-- START --

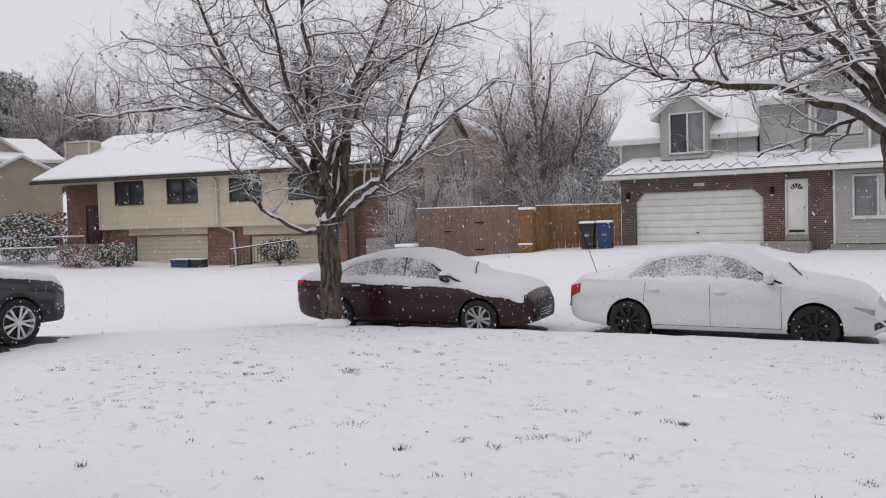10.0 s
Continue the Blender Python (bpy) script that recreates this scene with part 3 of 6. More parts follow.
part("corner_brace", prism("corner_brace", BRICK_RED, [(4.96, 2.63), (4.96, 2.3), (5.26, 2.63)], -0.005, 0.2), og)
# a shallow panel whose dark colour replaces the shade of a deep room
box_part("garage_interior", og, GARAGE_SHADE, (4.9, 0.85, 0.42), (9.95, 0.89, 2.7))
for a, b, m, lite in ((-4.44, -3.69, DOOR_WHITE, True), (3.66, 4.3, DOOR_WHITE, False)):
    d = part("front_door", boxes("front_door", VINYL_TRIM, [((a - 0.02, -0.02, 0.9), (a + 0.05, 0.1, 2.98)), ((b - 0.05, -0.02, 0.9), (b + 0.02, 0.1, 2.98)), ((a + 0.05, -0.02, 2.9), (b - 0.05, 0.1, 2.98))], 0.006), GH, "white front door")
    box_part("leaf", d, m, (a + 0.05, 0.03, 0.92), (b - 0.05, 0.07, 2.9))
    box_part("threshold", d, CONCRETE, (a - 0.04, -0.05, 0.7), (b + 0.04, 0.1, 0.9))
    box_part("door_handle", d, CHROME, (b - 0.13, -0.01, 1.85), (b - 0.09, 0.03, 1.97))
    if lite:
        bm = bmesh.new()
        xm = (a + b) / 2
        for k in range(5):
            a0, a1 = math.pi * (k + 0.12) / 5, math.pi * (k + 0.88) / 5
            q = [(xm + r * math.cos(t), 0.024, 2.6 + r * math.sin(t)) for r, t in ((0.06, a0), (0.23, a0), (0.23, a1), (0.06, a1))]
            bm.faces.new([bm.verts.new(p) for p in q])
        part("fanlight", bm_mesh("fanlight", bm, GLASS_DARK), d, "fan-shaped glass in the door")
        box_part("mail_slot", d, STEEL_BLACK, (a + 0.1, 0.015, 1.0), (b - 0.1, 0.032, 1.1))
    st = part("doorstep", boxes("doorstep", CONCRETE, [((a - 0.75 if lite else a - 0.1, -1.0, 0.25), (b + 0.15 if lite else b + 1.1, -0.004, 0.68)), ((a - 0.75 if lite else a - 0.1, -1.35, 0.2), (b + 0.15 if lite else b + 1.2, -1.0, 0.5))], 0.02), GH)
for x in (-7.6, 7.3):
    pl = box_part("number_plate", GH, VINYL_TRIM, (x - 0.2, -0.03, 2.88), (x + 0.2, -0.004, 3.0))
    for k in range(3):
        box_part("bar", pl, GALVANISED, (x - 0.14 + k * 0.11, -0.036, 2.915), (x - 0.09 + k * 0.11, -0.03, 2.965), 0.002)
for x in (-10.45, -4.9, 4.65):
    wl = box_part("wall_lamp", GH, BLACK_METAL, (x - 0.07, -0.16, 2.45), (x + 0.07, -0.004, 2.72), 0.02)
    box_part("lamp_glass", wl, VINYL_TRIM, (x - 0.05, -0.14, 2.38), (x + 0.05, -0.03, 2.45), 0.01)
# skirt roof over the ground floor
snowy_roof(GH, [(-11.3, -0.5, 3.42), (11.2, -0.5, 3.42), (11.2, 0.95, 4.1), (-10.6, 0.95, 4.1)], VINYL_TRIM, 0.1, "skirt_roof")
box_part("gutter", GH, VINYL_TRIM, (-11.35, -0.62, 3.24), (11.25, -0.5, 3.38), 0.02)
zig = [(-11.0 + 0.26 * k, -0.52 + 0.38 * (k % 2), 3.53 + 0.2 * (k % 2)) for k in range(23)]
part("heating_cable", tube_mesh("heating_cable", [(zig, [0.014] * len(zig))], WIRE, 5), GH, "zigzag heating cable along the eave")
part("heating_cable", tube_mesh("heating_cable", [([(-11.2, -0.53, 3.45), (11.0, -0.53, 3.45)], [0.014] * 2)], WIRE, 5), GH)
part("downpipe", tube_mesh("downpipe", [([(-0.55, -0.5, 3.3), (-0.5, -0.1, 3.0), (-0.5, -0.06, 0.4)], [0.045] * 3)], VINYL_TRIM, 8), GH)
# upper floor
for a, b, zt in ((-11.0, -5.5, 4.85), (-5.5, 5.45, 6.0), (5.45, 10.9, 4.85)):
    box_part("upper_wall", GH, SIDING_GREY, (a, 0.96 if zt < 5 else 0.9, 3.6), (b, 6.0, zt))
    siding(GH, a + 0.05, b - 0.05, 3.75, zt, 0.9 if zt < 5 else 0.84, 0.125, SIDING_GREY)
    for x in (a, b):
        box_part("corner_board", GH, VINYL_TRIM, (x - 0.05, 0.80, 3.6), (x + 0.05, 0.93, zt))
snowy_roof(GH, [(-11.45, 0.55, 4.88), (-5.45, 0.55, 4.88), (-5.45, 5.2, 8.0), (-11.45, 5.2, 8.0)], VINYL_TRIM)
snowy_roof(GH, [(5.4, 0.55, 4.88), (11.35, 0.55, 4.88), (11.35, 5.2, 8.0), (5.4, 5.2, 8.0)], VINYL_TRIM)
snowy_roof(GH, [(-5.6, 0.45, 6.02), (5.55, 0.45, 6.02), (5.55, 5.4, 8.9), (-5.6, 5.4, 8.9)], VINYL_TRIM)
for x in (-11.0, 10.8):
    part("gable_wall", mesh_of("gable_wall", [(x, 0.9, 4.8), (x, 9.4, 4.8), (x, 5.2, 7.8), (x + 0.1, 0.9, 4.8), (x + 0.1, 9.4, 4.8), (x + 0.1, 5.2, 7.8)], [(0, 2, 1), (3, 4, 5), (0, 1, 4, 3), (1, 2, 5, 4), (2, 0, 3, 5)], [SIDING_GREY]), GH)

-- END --

Omitting all images, print the listing exactly.

10.0 s
Continue the Blender Python (bpy) script that recreates this scene with part 3 of 6. More parts follow.
part("corner_brace", prism("corner_brace", BRICK_RED, [(4.96, 2.63), (4.96, 2.3), (5.26, 2.63)], -0.005, 0.2), og)
# a shallow panel whose dark colour replaces the shade of a deep room
box_part("garage_interior", og, GARAGE_SHADE, (4.9, 0.85, 0.42), (9.95, 0.89, 2.7))
for a, b, m, lite in ((-4.44, -3.69, DOOR_WHITE, True), (3.66, 4.3, DOOR_WHITE, False)):
    d = part("front_door", boxes("front_door", VINYL_TRIM, [((a - 0.02, -0.02, 0.9), (a + 0.05, 0.1, 2.98)), ((b - 0.05, -0.02, 0.9), (b + 0.02, 0.1, 2.98)), ((a + 0.05, -0.02, 2.9), (b - 0.05, 0.1, 2.98))], 0.006), GH, "white front door")
    box_part("leaf", d, m, (a + 0.05, 0.03, 0.92), (b - 0.05, 0.07, 2.9))
    box_part("threshold", d, CONCRETE, (a - 0.04, -0.05, 0.7), (b + 0.04, 0.1, 0.9))
    box_part("door_handle", d, CHROME, (b - 0.13, -0.01, 1.85), (b - 0.09, 0.03, 1.97))
    if lite:
        bm = bmesh.new()
        xm = (a + b) / 2
        for k in range(5):
            a0, a1 = math.pi * (k + 0.12) / 5, math.pi * (k + 0.88) / 5
            q = [(xm + r * math.cos(t), 0.024, 2.6 + r * math.sin(t)) for r, t in ((0.06, a0), (0.23, a0), (0.23, a1), (0.06, a1))]
            bm.faces.new([bm.verts.new(p) for p in q])
        part("fanlight", bm_mesh("fanlight", bm, GLASS_DARK), d, "fan-shaped glass in the door")
        box_part("mail_slot", d, STEEL_BLACK, (a + 0.1, 0.015, 1.0), (b - 0.1, 0.032, 1.1))
    st = part("doorstep", boxes("doorstep", CONCRETE, [((a - 0.75 if lite else a - 0.1, -1.0, 0.25), (b + 0.15 if lite else b + 1.1, -0.004, 0.68)), ((a - 0.75 if lite else a - 0.1, -1.35, 0.2), (b + 0.15 if lite else b + 1.2, -1.0, 0.5))], 0.02), GH)
for x in (-7.6, 7.3):
    pl = box_part("number_plate", GH, VINYL_TRIM, (x - 0.2, -0.03, 2.88), (x + 0.2, -0.004, 3.0))
    for k in range(3):
        box_part("bar", pl, GALVANISED, (x - 0.14 + k * 0.11, -0.036, 2.915), (x - 0.09 + k * 0.11, -0.03, 2.965), 0.002)
for x in (-10.45, -4.9, 4.65):
    wl = box_part("wall_lamp", GH, BLACK_METAL, (x - 0.07, -0.16, 2.45), (x + 0.07, -0.004, 2.72), 0.02)
    box_part("lamp_glass", wl, VINYL_TRIM, (x - 0.05, -0.14, 2.38), (x + 0.05, -0.03, 2.45), 0.01)
# skirt roof over the ground floor
snowy_roof(GH, [(-11.3, -0.5, 3.42), (11.2, -0.5, 3.42), (11.2, 0.95, 4.1), (-10.6, 0.95, 4.1)], VINYL_TRIM, 0.1, "skirt_roof")
box_part("gutter", GH, VINYL_TRIM, (-11.35, -0.62, 3.24), (11.25, -0.5, 3.38), 0.02)
zig = [(-11.0 + 0.26 * k, -0.52 + 0.38 * (k % 2), 3.53 + 0.2 * (k % 2)) for k in range(23)]
part("heating_cable", tube_mesh("heating_cable", [(zig, [0.014] * len(zig))], WIRE, 5), GH, "zigzag heating cable along the eave")
part("heating_cable", tube_mesh("heating_cable", [([(-11.2, -0.53, 3.45), (11.0, -0.53, 3.45)], [0.014] * 2)], WIRE, 5), GH)
part("downpipe", tube_mesh("downpipe", [([(-0.55, -0.5, 3.3), (-0.5, -0.1, 3.0), (-0.5, -0.06, 0.4)], [0.045] * 3)], VINYL_TRIM, 8), GH)
# upper floor
for a, b, zt in ((-11.0, -5.5, 4.85), (-5.5, 5.45, 6.0), (5.45, 10.9, 4.85)):
    box_part("upper_wall", GH, SIDING_GREY, (a, 0.96 if zt < 5 else 0.9, 3.6), (b, 6.0, zt))
    siding(GH, a + 0.05, b - 0.05, 3.75, zt, 0.9 if zt < 5 else 0.84, 0.125, SIDING_GREY)
    for x in (a, b):
        box_part("corner_board", GH, VINYL_TRIM, (x - 0.05, 0.80, 3.6), (x + 0.05, 0.93, zt))
snowy_roof(GH, [(-11.45, 0.55, 4.88), (-5.45, 0.55, 4.88), (-5.45, 5.2, 8.0), (-11.45, 5.2, 8.0)], VINYL_TRIM)
snowy_roof(GH, [(5.4, 0.55, 4.88), (11.35, 0.55, 4.88), (11.35, 5.2, 8.0), (5.4, 5.2, 8.0)], VINYL_TRIM)
snowy_roof(GH, [(-5.6, 0.45, 6.02), (5.55, 0.45, 6.02), (5.55, 5.4, 8.9), (-5.6, 5.4, 8.9)], VINYL_TRIM)
for x in (-11.0, 10.8):
    part("gable_wall", mesh_of("gable_wall", [(x, 0.9, 4.8), (x, 9.4, 4.8), (x, 5.2, 7.8), (x + 0.1, 0.9, 4.8), (x + 0.1, 9.4, 4.8), (x + 0.1, 5.2, 7.8)], [(0, 2, 1), (3, 4, 5), (0, 1, 4, 3), (1, 2, 5, 4), (2, 0, 3, 5)], [SIDING_GREY]), GH)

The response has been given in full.